Speaking about the euro, soon after the BoE decision, we have the ECB deciding on monetary policy, but no action is expected from this Bank. Despite market participants pricing in a slight rate increase by the end of this year, the Governing Council has believed that something like that is unlikely.
ECB President Christine Lagarde expressed that view several times in the past. At the same time, a couple of weeks ago, she said that inflation in the Eurozone will decrease gradually over the year and that the ECB did not need to act as boldly as the Fed due to a different economic situation.
Therefore, with the GDP and the CPIs expected to reveal a slowdown for Q4 and January, respectively, we believe that Lagarde and her colleagues will repeat the view that interest rates are unlikely to be lifted this year, something that could come as a disappointment to those expecting a slight lift-off. Thus, the euro may come under more selling interest. This could be the case even before the ECB meeting if the aforementioned economic data disappoint by a large margin.

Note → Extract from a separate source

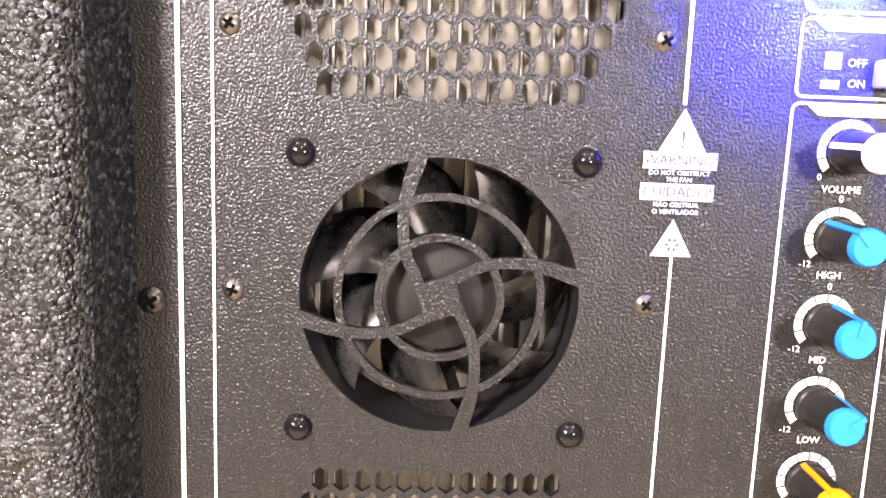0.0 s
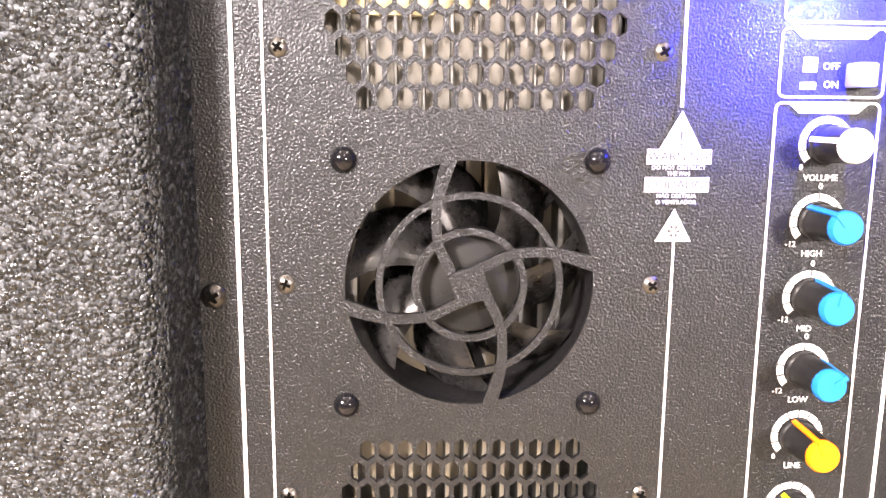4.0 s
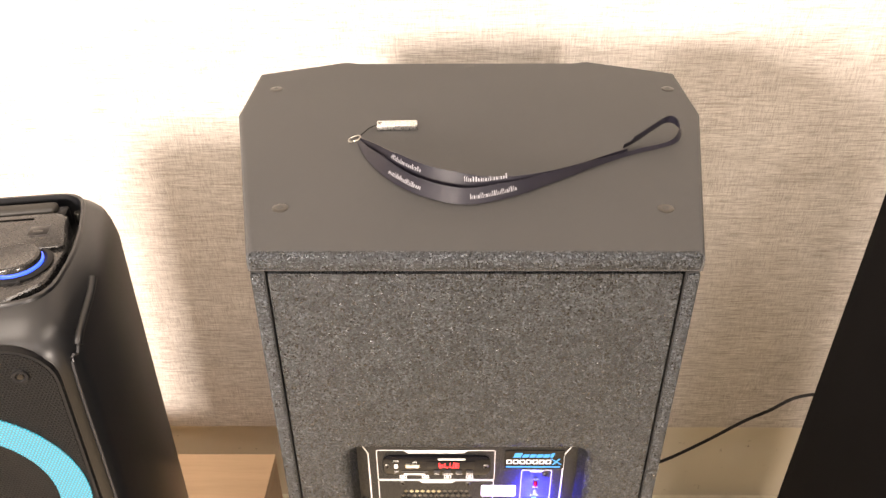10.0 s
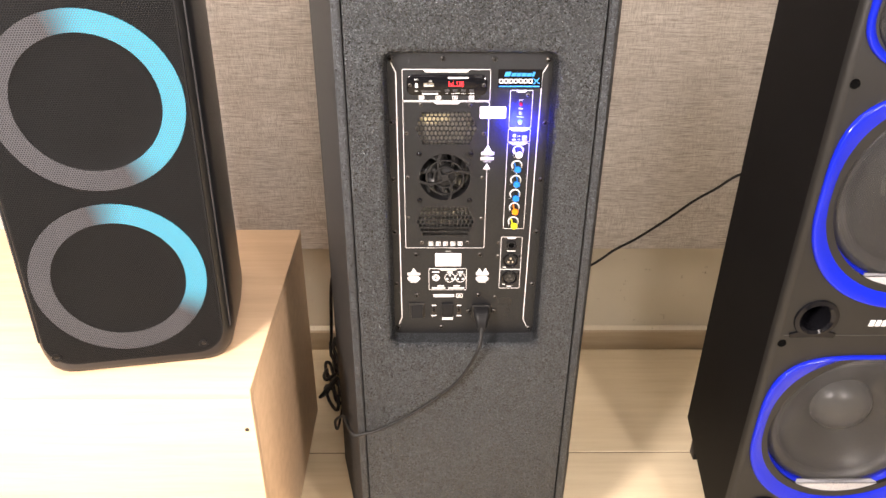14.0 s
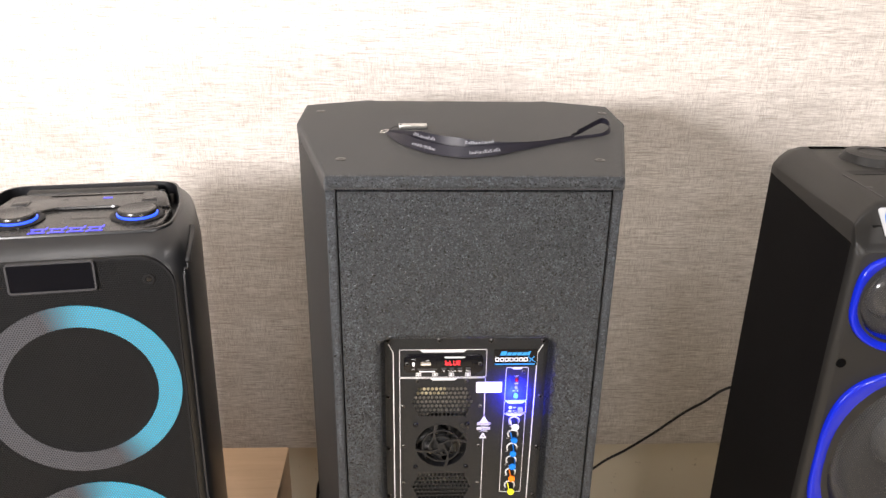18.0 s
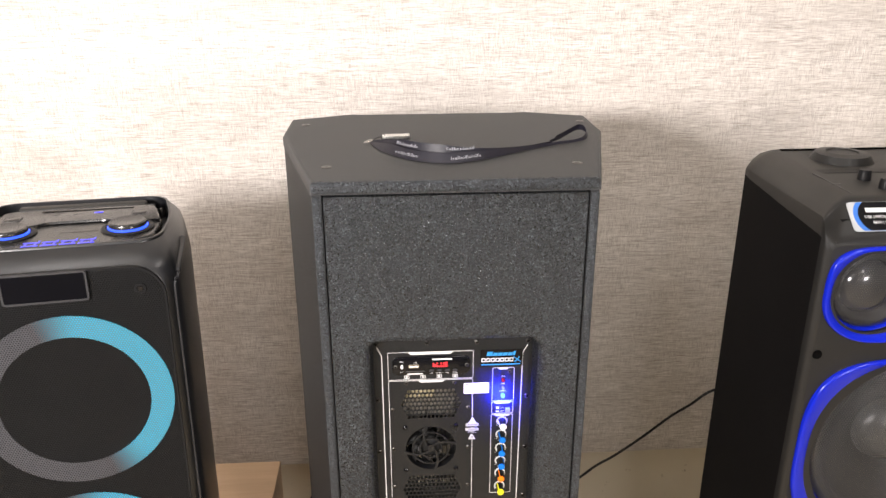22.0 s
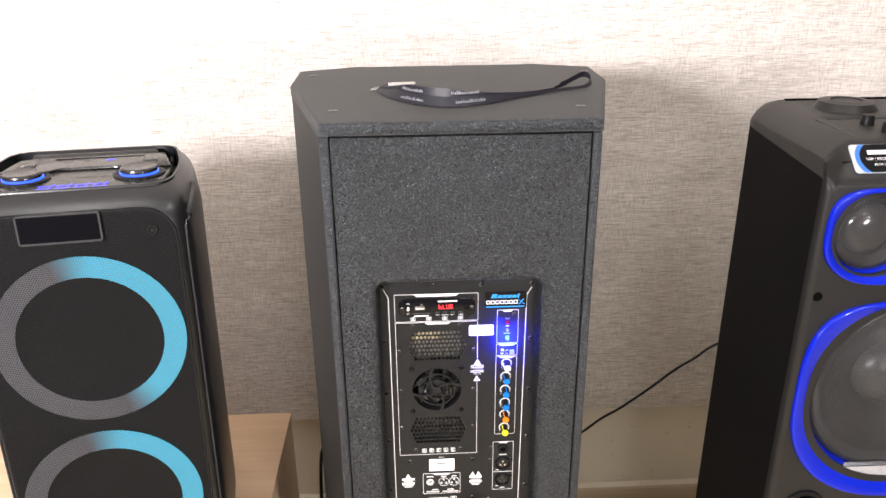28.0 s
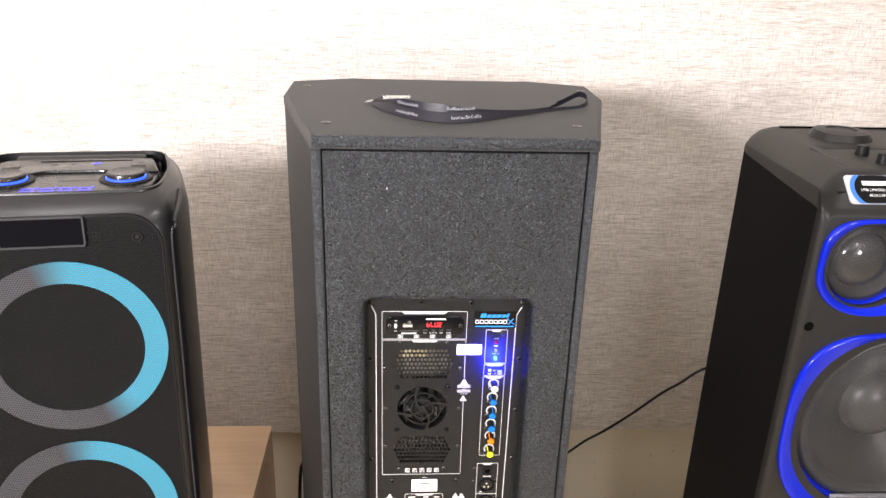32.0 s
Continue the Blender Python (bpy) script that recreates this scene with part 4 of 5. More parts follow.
printed("switch_mark", [(0.0925, 0.8500), (0.0965, 0.8500), (0.0965, 0.8540), (0.0925, 0.8540)])
printed("switch_mark", [(0.0920, 0.8452), (0.0965, 0.8452), (0.0965, 0.8472), (0.0920, 0.8472)])

# knobs
KNOBS = [(0.1010, 0.8300, CAP_WHITE, 165, "VOLUME", "white"), (0.1003, 0.8080, CAP_BLUE, 130, "HIGH", "blue"), (0.1000, 0.7855, CAP_BLUE, 80, "MID", "blue"), (0.1000, 0.7635, CAP_BLUE, 35, "LOW", "blue"), (0.1000, 0.7425, CAP_ORANGE, 112, "LINE", "orange"), (0.0998, 0.7195, CAP_YELLOW, 125, "MIC", "yellow")]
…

As for Thursday’s data, we have the final Markit services and composite PMIs for January from the Eurozone, the UK, and the US, as well as the ISM non-manufacturing index for the month. As is usually the case, the final Markit prints are expected to confirm their initial forecasts, while the ISM index is anticipated to have declined somewhat, to 59.3 from 62.3.
Finally, on Friday, the main item on the agenda may be the US employment report for January. Nonfarm payrolls are expected to have slowed to 155k from 199k, while the unemployment rate is forecast to have stayed unchanged at 3.9%.
Average hourly earnings are expected to have slowed to +0.5% MoM from +0.6% MoM, but barring any major deviations to the prior monthly prints, this would take the YoY rate up to +5.2% from 4.7%, which could add to expectations of further acceleration in US inflation for the months to come.
In our view, the forecasts point to another decent report, despite a potential slowdown in the NFPs, which could add credence to the Fed’s view of a March rate hike, and some more during the rest of the year. Remember that the December “dot plot” pointed to three quarter-point lift-offs for 2022, but investors are convinced that the Committee will proceed with nearly five according to the Fed funds futures.
Thus, if the forecasts are met, or even better exceeded, market participants may become more confident with regards to their view and could buy more US dollars.
At the same time, with the US employment report, we get jobs data for January from Canada. The unemployment rate is forecast to have risen to 6.2% from 5.9%, while the employment change is anticipated to show that the Canadian economy has lost 125k jobs after adding 54.7k in December.
A weak report could hurt the Canadian dollar, but not much in our view, as last week, the BoC provided strong signals with regards to a rate hike in March, and we don’t believe these numbers could change that.